Praktik korporat juga mendapat gema: banyak startup mengajarkan staff untuk “think like an owner”; inilah versi korporat dari ajaran Kiyosaki—memindahkan mindset dari eksekusi rutin ke pemikiran produktif dan nilai jangka panjang. Jika organisasi ingin resilience, menanamkan literasi finansial dasar dan pengertian cashflow pada karyawan adalah investasi budaya perusahaan yang punya ROI nyata.


Kutipan

“…the poor and the middle class work for money. The rich have money work for them.”

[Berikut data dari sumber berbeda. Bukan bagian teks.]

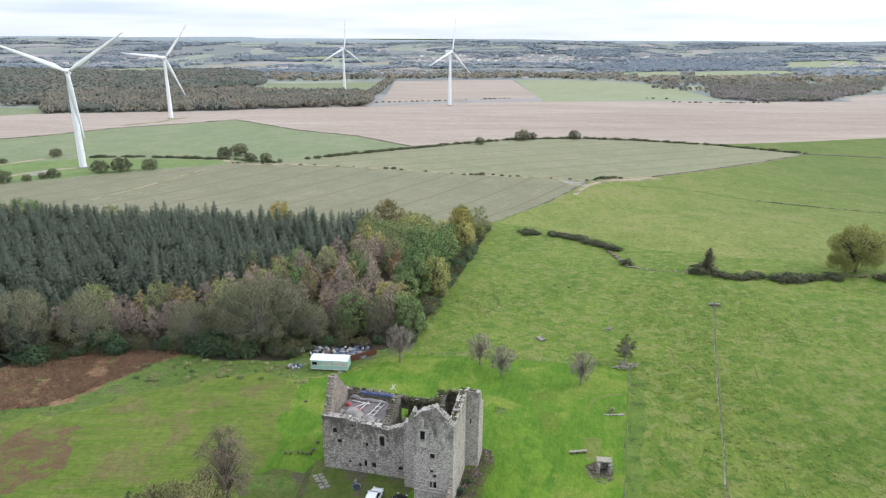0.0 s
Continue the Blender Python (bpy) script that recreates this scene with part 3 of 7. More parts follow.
REGIONS = [
    (MAT_FARM, [(-4600, 500), (-900, 560), (far_left[0] - 60, far_left[1] - 60)] + EDGE_F + [(1000, 1060), (4600, 1300), (4600, 4990), (-4600, 4990)], 0),
    (MAT_HAZYHILL, [(-4600, 4120), (-2600, 4260), (-1200, 4150), (300, 4300), (1800, 4180), (3200, 4300), (4600, 4150), (4600, 4990), (-4600, 4990)], 0),
    (MAT_SOIL, [(-560, 380)] + EDGE_A + EDGE_B[2:7] + EDGE_TOP + [(620, 690), (820, 830), far_right] + EDGE_F[-2::-1] + [(-700, 600)], 1.0),
    (MAT_FIELD_GREEN, [(-560, 380)] + EDGE_A + EDGE_B[1::-1] + EDGE_D[::-1] + [(-430, 240)], 0.8),
    (MAT_CROP, EDGE_D + EDGE_C[1:6] + EDGE_E + [(4, 225), (-60, 210), (-260, 200), (-430, 200), (-430, 240)], 0.6),
    (MAT_PADDOCK, [(-311.0, 402.4), (-268.6, 416.2), (-248.2, 426.7), (-154.5, 424.9), (-149.1, 414.4), (-190.2, 391.2), (-230.7, 362.9), (-268.4, 340.9)] + [(-420, 262), (-440, 352)], 0.8),
    (MAT_CROP_FAR, EDGE_B + EDGE_C[-2::-1], 0.8),
    (MAT_FIELD_GREEN, [(-361.4, 1231.4), (-128.0, 1192.5), (-125.1, 896.1), (-212.5, 951.0), (-296.8, 1003.3)], 0),
    (MAT_SOIL, [(-118.7, 1227.5), (104.4, 1309.4), (108.0, 910.0), (98.6, 869.8), (0.0, 838.0), (-93.0, 786.7)], 0),
    (MAT_BARLEY, [(109.0, 1310.5), (266.4, 1300.3), (365.3, 1182.5), (347.0, 887.3), (180.0, 838.0), (109.8, 821.8), (108.0, 910.0)], 0),
    (MAT_FIELD_GREEN, [(-542.6, 737.1), (-494.1, 762.9), (-451.5, 698.3), (-486.6, 656.1)], 0),
    (MAT_SOIL, [(553.4, 940.9), (669.8, 1026.6), (580.5, 883.6), (516.7, 875.6)], 0),
] + [((MAT_BARLEY, MAT_FARFIELD)[i in (0, 9, 12)], poly, 0) for i, poly in enumerate(FAR_OPEN)] + [
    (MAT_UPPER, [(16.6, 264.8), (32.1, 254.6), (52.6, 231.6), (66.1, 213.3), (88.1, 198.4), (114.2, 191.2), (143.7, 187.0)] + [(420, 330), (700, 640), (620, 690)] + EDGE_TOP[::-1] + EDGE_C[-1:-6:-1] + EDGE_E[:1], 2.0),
    (MAT_DRYBANK, [(x, y + 1.8) for x, y in EDGE_C] + [(x, y - 1.8) for x, y in EDGE_C[::-1]], 0.9),
    (MAT_DARKGREEN, [(63.7, 127.8), (63.8, 127.8), (58.7, 109.3), (50.9, 84.9), (45.0, 66.2), (44.8, 66.2), (50.7, 84.9), (58.5, 109.3)], 0.12),
    (MAT_DARKGREEN, [(66.6, 127.5), (66.8, 127.5), (61.1, 109.1), (53.2, 84.8), (47.3, 66.1), (47.1, 66.1), (53.1, 84.8), (61.0, 109.1)], 0.12),
    (MAT_ROUGH, [(-150, 80), (-105, 88), (-70, 99), (-58, 108), (-40, 112), (-28, 114), (-20, 120), (-9, 130), (-20, 150), (-150, 150)], 1.0),
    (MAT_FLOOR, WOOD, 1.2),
    (MAT_LAWN, [(-11, 125.5)] + LAWN_FENCE[1:] + LAWN_SIDE[1:] + [(12, 36), (-40, 36), (-34, 60), (-34, 92), (-30, 112), (-20, 117)], 0.25),
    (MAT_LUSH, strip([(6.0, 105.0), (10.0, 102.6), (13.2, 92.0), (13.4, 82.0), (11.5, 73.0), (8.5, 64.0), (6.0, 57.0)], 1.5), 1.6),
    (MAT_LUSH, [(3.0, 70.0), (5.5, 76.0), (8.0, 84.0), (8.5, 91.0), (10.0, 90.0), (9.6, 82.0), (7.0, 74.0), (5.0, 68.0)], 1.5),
    (MAT_SWATH, [(14.5, 71.0), (20.0, 70.0), (17.6, 58.0), (15.5, 50.5), (10.6, 52.0), (13.0, 61.0)], 1.8),
    (MAT_SWATH, [(14.0, 108.0), (20.0, 108.0), (17.0, 95.0), (15.0, 96.0)], 2.0),
    (MAT_MEADOW, [(-33, 113), (-45, 114), (-57, 109), (-72, 98), (-90, 94), (-112, 88), (-112, 50), (-60, 40), (-30, 44), (-31, 70), (-30, 92), (-31, 106)], 3.5),
    (MAT_BRACKEN, [(-96.2, 96.0), (-89.9, 97.4), (-75.0, 101.2), (-65.0, 115.8), (-59.8, 124.0), (-77.5, 125.3), (-90.6, 117.8), (-105.0, 108.6)] + [(-112, 104), (-112, 92)], 2.4),
    (MAT_BROWN, [(-99.5, 88.0), (-91.3, 89.9), (-84.0, 93.4), (-77.3, 94.2), (-68.9, 93.7), (-63.5, 90.0), (-61.8, 84.5), (-65.4, 79.5), (-71.0, 76.0), (-78.1, 71.2), (-90.4, 71.0), (-99.0, 74.0), (-106.0, 80.0), (-106.0, 88.0)], 4.5),
    (MAT_WORN_SHADE, [(-32.2, 80.4), (-29.2, 84.2), (-20.4, 86.0), (-7.0, 83.2), (-5.6, 78.6), (-2.6, 74.3), (-3.5, 61.6), (-2.4, 55.6), (-8.2, 54.4), (-13.6, 55.8), (-20.9, 56.2), (-24.0, 59.7), (-24.1, 66.3), (-25.9, 70.2), (-30.2, 72.1)], 3.2),
    (MAT_EARTH, strip([(-22.7, 85.0), (-22.9, 81.8), (-23.4, 78.7), (-23.8, 75.6)], 0.55), 0.5),
    (MAT_EARTH, strip([(-26.6, 77.1), (-24.6, 76.7), (-21.8, 75.6), (-17.6, 74.8), (-15.4, 73.9)], 0.28), 0.4),
    (MAT_ROUGH, strip([(-33.0, 79.5), (-29.0, 81.5), (-25.0, 81.0)], 1.6), 1.8),
    (MAT_EARTH, [(21.4, 83.2), (21.2, 85.8), (23.0, 87.4), (24.6, 86.6), (24.8, 84.0), (23.2, 82.8)], 0.8),
    (MAT_DARKGREEN, [(-17.5, 56.6), (-12.0, 56.0), (-4.0, 55.5), (1.0, 59.5), (6.5, 60.5), (9.0, 56.5), (6.5, 48.0), (4.0, 36.0), (-20.0, 36.0)], 1.4),
    (MAT_ROUGH, [(-36.0, 74.0), (-29.0, 73.0), (-24.6, 69.0), (-23.8, 60.0), (-27.0, 57.5), (-37.0, 61.0)], 1.5),
    (MAT_DRY, [(22.2, 94.2), (25.1, 93.7), (23.3, 87.4), (21.5, 87.8)], 0.5),
    (MAT_DRY, [(23.8, 101.4), (24.5, 103.9), (25.7, 106.4), (27.3, 107.9), (29.6, 109.0), (32.1, 109.2), (31.9, 108.3), (29.4, 108.1), (27.4, 107.0), (25.9, 105.5), (24.8, 103.3), (24.2, 101.4)], 0.15),
    (MAT_ROUGH, [(-96.7, 94.0), (-95.0, 97.9), (-93.7, 103.5), (-91.0, 108.8), (-90.3, 108.5), (-92.8, 103.0), (-94.2, 97.4), (-95.6, 93.5)], 0.9),
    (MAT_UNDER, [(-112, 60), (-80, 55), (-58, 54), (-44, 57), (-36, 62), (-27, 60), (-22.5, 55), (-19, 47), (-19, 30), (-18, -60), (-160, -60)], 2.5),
    (MAT_DARKGREEN, LAWN_SIDE[:1] + [(37.5, 113.5), (29.7, 85.7), (24.7, 67.9)] + [(17, 42), (13, 38)] + LAWN_SIDE[::-1], 0.9),
    (MAT_GRAVEL, [(-15.0, 75.6), (-13.6, 78.6), (-10.0, 78.0), (-6.5, 74.6), (-3.8, 72.1), (-3.4, 68.0), (-4.0, 61.0), (-6.5, 56.4), (-12.7, 56.6), (-16.6, 57.6), (-16.1, 61.1), (-15.4, 66.6)], 0.9),
    (MAT_EARTH, [(-24.4, 66.0), (-19.5, 66.8), (-16.4, 66.4), (-16.6, 57.6), (-20.5, 57.1), (-24.6, 60.7)], 0.8),
    (MAT_GRAVEL, [(-16.2, 58.0), (-15.4, 57.7), (-16.5, 48.1), (-17.1, 48.1)], 0.15),
    (MAT_GRAVEL, [(-14.8, 57.6), (-14.0, 57.4), (-15.1, 48.2), (-15.8, 48.1)], 0.15),
    (MAT_WORN_SHADE, [(1.4, 82.4), (3.5, 84.5), (5.1, 91.0), (7.0, 90.4), (6.4, 86.3), (4.6, 82.0), (3.2, 77.1), (1.6, 70.2), (1.6, 63.0), (-1.5, 61.8), (-2.6, 65.8), (-0.1, 76.3)], 1.3),
    (MAT_EARTH, [(-0.5, 75.0), (1.5, 85.4), (3.6, 85.2), (4.4, 90.8), (6.4, 90.2), (6.0, 86.8), (4.3, 83.0), (2.8, 78.8), (1.1, 73.2), (-0.4, 67.0), (-1.6, 63.2), (-3.0, 63.4)], 0.5),
    (MAT_EARTH, [(-1.2, 67.2), (1.5, 68.9), (3.2, 66.4), (2.7, 63.6), (0.1, 62.3), (-1.6, 63.5)], 0.4),
    (MAT_DRYBANK, [(74.0, 362.0), (80.0, 373.6), (98.0, 379.0), (116.9, 379.9), (121.0, 373.0), (104.0, 366.0), (90.0, 364.0), (80.0, 358.0)], 1.6),
    (MAT_TRACK, strip([(61.0, 330.0), (66.0, 342.0), (73.0, 354.0), (82.0, 364.0), (94.0, 369.0), (108.0, 372.0)], 1.5), 0.8),
    (MAT_DARKGREEN, strip([(100.0, 350.0), (112.7, 346.4), (129.6, 334.0), (146.1, 312.0), (171.4, 293.9), (195.9, 278.4), (232.0, 256.0)], 1.3), 1.0),
    (MAT_WET, [(58.7, 371.8), (71.8, 362.8), (72.4, 351.1), (63.3, 356.4)], 0.8),
    (MAT_DRYBANK, [(-184.3, 302.1), (-172.5, 350.5), (-158.8, 395.4), (-157.0, 393.6), (-170.5, 347.5), (-183.1, 302.2)], 0.8),
    (MAT_TRACK, strip([(-272.4, 359.2), (-264.4, 363.3), (-261.2, 372.4), (-254.2, 382.2), (-244.1, 390.7), (-235.2, 395.3)], 2.2), 0.8),
    (MAT_TRACK, strip([(-304.3, 390.0), (-291.4, 405.4), (-278.9, 424.0), (-265.5, 436.8)], 2.2), 0.8),
    (MAT_TRACK, strip([(-170.0, 437.5), (-146.9, 416.7), (-129.7, 411.7), (-98.9, 414.1)], 2.2), 0.8),
    (MAT_WET, [(-260.2, 378.0), (-252.5, 382.3), (-245.5, 371.7), (-252.8, 367.6)], 0.6),
    (MAT_DRYBANK, strip([(-315.2, 599.1), (-307.7, 612.7), (-294.1, 627.0), (-289.2, 645.9), (-280.2, 665.4)], 4.5), 1.5),
    (MAT_DARKGREEN, [(63.5, 152.0), (65.0, 156.2), (69.5, 156.0), (69.5, 152.5), (66.5, 150.5)], 1.0),
    (MAT_EARTH, [(65.0, 152.8), (65.4, 155.3), (68.6, 155.2), (68.4, 153.0)], 0.8),
    (MAT_DEADGRASS, strip(DYKE, 0.11), 0.2),
]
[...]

kutipan singkat yang sering dijadikan mantra, bukan tanpa alasan: ia merangkum pergeseran dari labor-to-income ke capital-to-income mindset.



Penutup

Rich Dad Poor Dad bertindak seperti cermin: kadang memuakkan, kadang membebaskan. Ia tidak memberi peta lengkap untuk setiap medan, tetapi memberi kompas—sebuah set kata-kata yang memaksa kita menimbang ulang prioritas. Jika Anda mencari resep instan, kecewa mungkin tak terelakkan. Jika Anda ingin disulut kesadaran bahwa ada cara lain untuk menata hubungan antara waktu, kerja, dan uang, buku ini layak dibaca dengan sikap kritis: serap prinsipnya, kritik asumsinya, lalu rancang strategi yang menyesuaikan konteks hidup Anda. Kebebasan finansial bukan sekadar angka di akun; ia soal pilihan yang mampu Anda ambil ketika badai datang—dan pilihan itu lahir dari kebiasaan kecil yang kita latih hari demi hari.



Referensi

Kiyosaki, R. T. (1997). Rich Dad Poor Dad. Warner Books.